Il modo in cui una persona può ampliare le proprie conoscenze è infinito: leggere un libro, una rivista, guardare un film, parlare con un amico… Comprensione e consapevolezza, invece, sono intese come contatto con la propria esperienza, fare esperienza di se stessi, diventare consapevoli dei propri bisogni, delle proprie paure e ambiguità: solo quando si è compreso qualcosa su noi stessi, le cose possono cambiare. Spesso poi, anche quando non ce n’è più bisogno, si continua a fare e a vivere in un determinato modo perché ciò dà sicurezza e spaventa meno del nuovo che non si conosce. Sono la fiducia, l’atteggiamento di apertura, insieme alla conoscenza e alla consapevolezza, che ci portano a sperimentare “un nuovo” più vicino alle nostre reali esigenze.

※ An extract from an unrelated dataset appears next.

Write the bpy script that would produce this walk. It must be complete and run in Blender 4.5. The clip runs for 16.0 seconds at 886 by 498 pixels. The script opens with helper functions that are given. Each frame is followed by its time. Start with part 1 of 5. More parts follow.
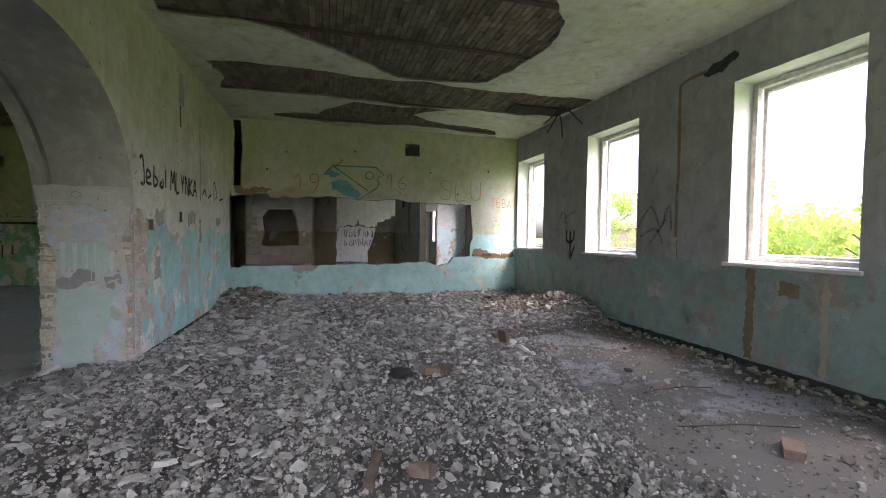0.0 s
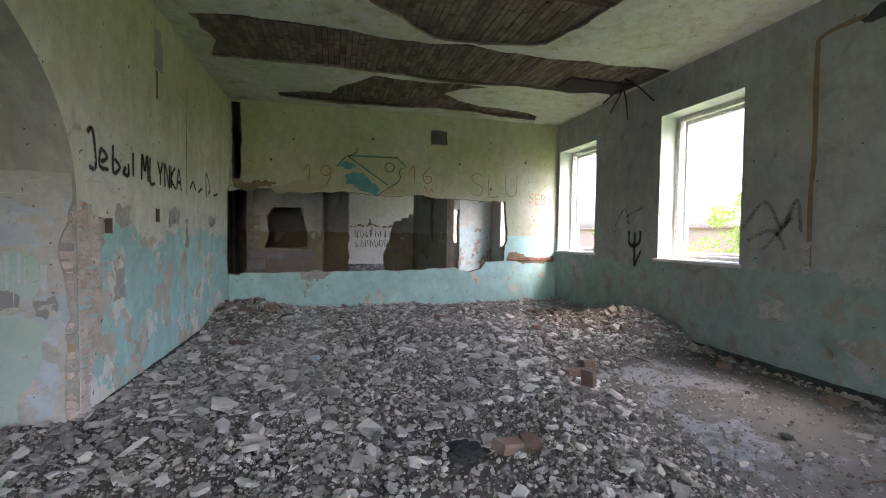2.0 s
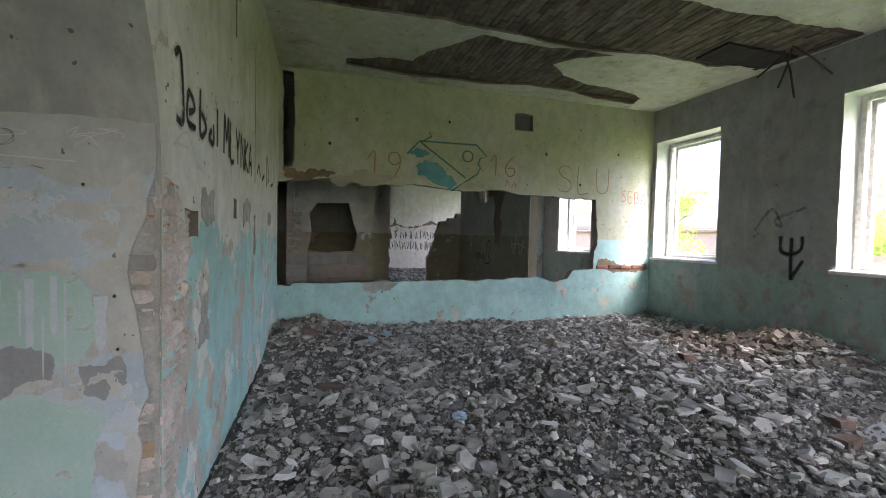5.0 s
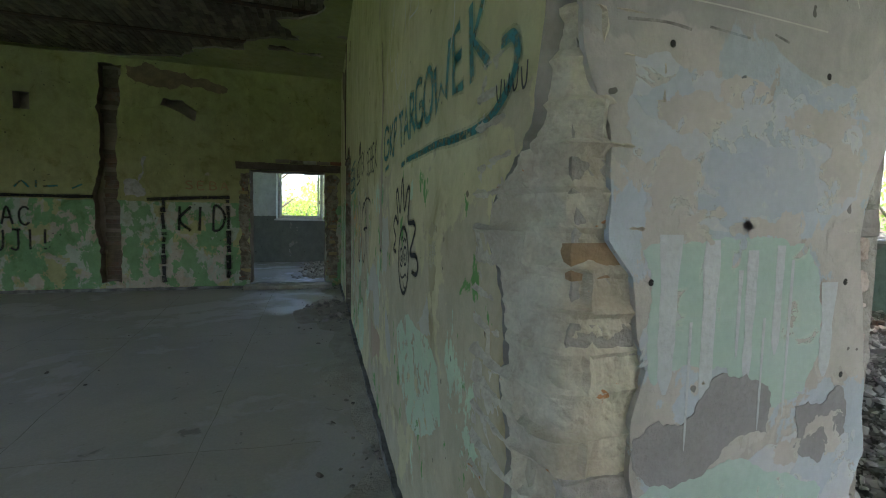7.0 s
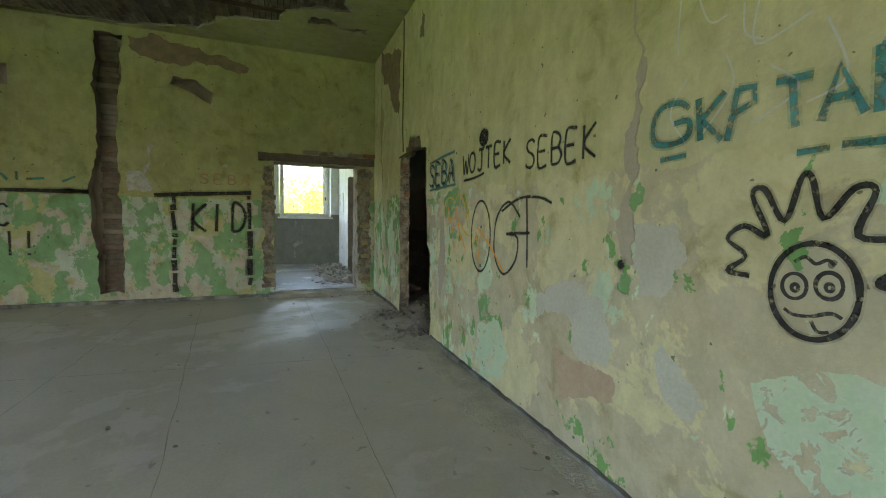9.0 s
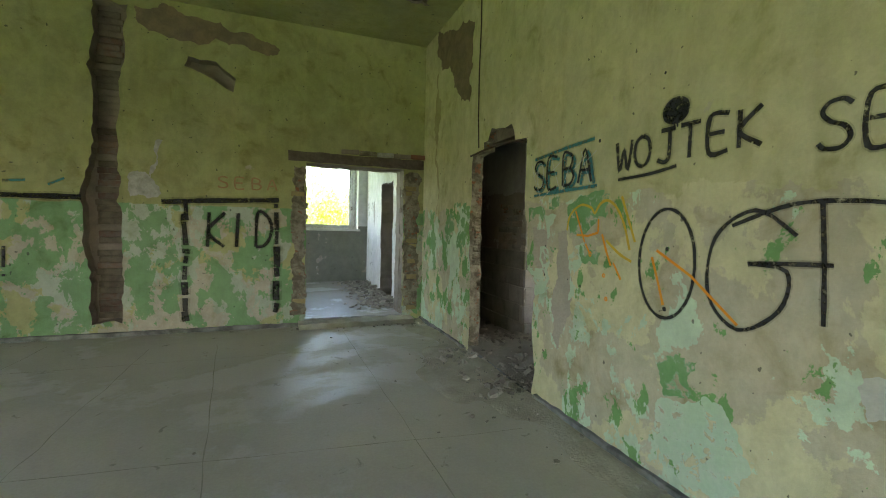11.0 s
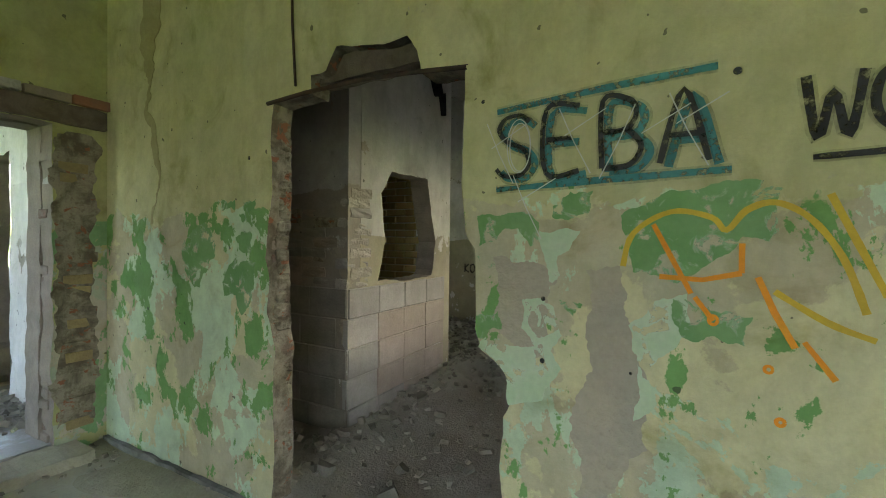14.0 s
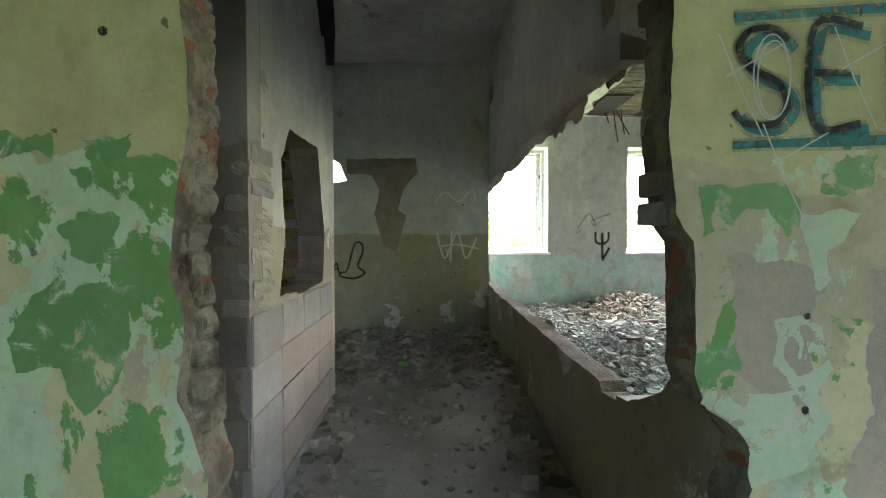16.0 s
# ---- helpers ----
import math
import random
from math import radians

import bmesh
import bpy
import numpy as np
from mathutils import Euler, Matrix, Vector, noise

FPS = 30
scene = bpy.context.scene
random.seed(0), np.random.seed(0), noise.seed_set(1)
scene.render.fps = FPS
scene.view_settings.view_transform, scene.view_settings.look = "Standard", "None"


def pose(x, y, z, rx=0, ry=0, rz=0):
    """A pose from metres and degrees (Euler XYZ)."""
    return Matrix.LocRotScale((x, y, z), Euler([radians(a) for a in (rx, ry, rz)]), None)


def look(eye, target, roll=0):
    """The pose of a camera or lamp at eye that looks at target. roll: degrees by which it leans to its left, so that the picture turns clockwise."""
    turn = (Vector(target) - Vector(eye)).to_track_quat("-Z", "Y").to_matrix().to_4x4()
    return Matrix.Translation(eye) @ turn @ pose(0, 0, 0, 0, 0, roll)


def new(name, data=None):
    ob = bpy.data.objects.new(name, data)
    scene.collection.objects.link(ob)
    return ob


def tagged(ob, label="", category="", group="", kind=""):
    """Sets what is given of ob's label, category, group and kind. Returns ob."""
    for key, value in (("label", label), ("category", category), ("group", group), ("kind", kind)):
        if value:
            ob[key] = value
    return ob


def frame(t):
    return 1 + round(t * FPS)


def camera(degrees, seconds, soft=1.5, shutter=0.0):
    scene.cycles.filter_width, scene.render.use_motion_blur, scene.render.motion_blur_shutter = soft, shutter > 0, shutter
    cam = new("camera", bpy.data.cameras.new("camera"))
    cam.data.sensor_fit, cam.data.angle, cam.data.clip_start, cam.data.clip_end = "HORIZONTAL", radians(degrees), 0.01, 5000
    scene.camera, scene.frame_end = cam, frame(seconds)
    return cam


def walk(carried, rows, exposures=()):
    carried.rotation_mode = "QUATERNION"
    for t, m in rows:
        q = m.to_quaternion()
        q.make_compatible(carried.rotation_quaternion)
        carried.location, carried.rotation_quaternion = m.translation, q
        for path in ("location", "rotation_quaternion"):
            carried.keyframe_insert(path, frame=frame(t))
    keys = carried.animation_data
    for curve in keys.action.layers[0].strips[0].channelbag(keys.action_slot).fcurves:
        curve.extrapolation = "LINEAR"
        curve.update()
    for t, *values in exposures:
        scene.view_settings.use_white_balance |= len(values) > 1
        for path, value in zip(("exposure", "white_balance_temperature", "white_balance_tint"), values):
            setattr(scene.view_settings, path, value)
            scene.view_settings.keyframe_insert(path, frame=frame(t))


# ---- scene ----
cam = camera(92.8, 16.0, soft=1.0)
PATH = [
    (0, (-0.013, -0.014, 1.484), (0.515, 1.914, 1.419), 0.7),
    (0.5, (0.028, 0.487, 1.506), (0.544, 2.419, 1.456), 0.7),
    (1, (0.006, 0.903, 1.492), (0.487, 2.844, 1.44), 0.8),
    (1.5, (-0.033, 1.228, 1.494), (0.433, 3.172, 1.43), 0.8),
    (2, (-0.148, 1.488, 1.53), (0.352, 3.424, 1.46), 0.7),
    (2.5, (-0.321, 1.773, 1.543), (0.223, 3.697, 1.481), 0.8),
    (3, (-0.557, 2.127, 1.54), (-0.014, 4.051, 1.49), 0.7),
    (3.2, (-0.644, 2.223, 1.541), (-0.115, 4.151, 1.491), 0.8),
    (5.3, (-1.646, 3.551, 1.534), (-1.091, 5.471, 1.458), 1.3),
    (5.5, (-1.836, 3.72, 1.506), (-1.298, 5.643, 1.41), 1.3),
    (6, (-2.291, 4.028, 1.491), (-1.783, 5.957, 1.357), 1.2),
    (6.5, (-2.782, 4.259, 1.459), (-2.27, 6.187, 1.314), 0.9),
    (6.7, (-3.008, 4.386, 1.424), (-2.474, 6.307, 1.272), 1.2),
    (7, (-3.29, 4.592, 1.39), (-2.739, 6.509, 1.251), 1.1),
    (7.5, (-3.663, 4.869, 1.44), (-3.052, 6.768, 1.306), 1.2),
    (8, (-3.966, 5.133, 1.437), (-3.29, 7.01, 1.301), 1.3),
    (8.5, (-4.285, 5.49, 1.406), (-3.562, 7.349, 1.252), 1.0),
    (9, (-4.517, 5.72, 1.414), (-3.797, 7.579, 1.259), 1.1),
    (9.5, (-4.689, 5.974, 1.41), (-4.037, 7.858, 1.253), 1.1),
    (9.7, (-4.705, 6.134, 1.426), (-4.1, 8.033, 1.261), 0.9),
    (11.8, (-4.956, 7.913, 1.416), (-4.017, 9.678, 1.374), 1.3),
    (12, (-4.931, 8.091, 1.434), (-3.907, 9.809, 1.393), 1.2),
    (12.5, (-4.799, 8.56, 1.437), (-3.579, 10.144, 1.393), 0.9),
    (13, (-4.748, 8.96, 1.458), (-3.34, 10.378, 1.41), 0.8),
    (13.5, (-4.657, 9.311, 1.463), (-3.068, 10.524, 1.42), 0.8),
    (14, (-4.466, 9.686, 1.488), (-2.708, 10.639, 1.463), 0.7),
    (14.5, (-4.368, 10.052, 1.478), (-2.484, 10.723, 1.465), 0.4),
    (15, (-4.234, 10.382, 1.477), (-2.27, 10.758, 1.458), 0.2),
    (15.5, (-4.035, 10.709, 1.495), (-2.037, 10.797, 1.463), 0.1),
    (16, (-3.912, 11.01, 1.477), (-1.913, 10.95, 1.431), -0.1),
]
EXPOSURES = [(0.0, 3.65, 6050, 22), (3.0, 3.95, 6000, 20), (5.5, 3.95, 5850, 17), (6.0, 4.1, 5800, 14), (6.5, 4.15, 5800, 12), (7.0, 4.0, 6000, 11), (7.25, 4.2, 6200, 11), (7.5, 4.75, 6400, 11), (8.0, 5.25, 6650, 10), (8.5, 5.3, 6900, 10),
             (9.5, 5.3, 7100, 10), (12.0, 5.55, 7200, 8), (14.0, 5.6, 7000, 9), (15.0, 5.65, 6600, 9), (16.0, 5.75, 6200, 8)]
walk(cam, [(t, look(eye, target, roll)) for t, eye, target, roll in PATH], EXPOSURES)

from mathutils import geometry

# ---- light: an overcast bright day ----
world = bpy.data.worlds.new("sky")
scene.world = world
world.use_nodes = True
wt = world.node_tree
sky = wt.nodes.new("ShaderNodeTexSky")
sky.sky_type, sky.sun_disc = "NISHITA", False
sky.sun_elevation, sky.sun_rotation = radians(52), radians(150)
sky.air_density, sky.dust_density, sky.ozone_density = 1.0, 6.0, 1.0
wt.links.new(sky.outputs[0], wt.nodes["Background"].inputs[0])
wt.nodes["Background"].inputs[1].default_value = 0.15
sun = new("sun", bpy.data.lights.new("sun", "SUN"))
sun.data.energy, sun.data.angle, sun.data.color = 0.6, radians(60), (1.0, 0.96, 0.9)
sun.matrix_world = look((20, -34, 50), (0, 0, 0))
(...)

Nel corso di questi dieci anni, «Superando.it» ha tentato di fare proprio questo: promuovere conoscenza attraverso una costante attività di informazione e comunicazione, infondendo fiducia nei suoi Lettori sul fatto che un nuovo modo di concepire la disabilità esiste e che migliaia di persone si adoperano ogni giorno per renderlo concreto.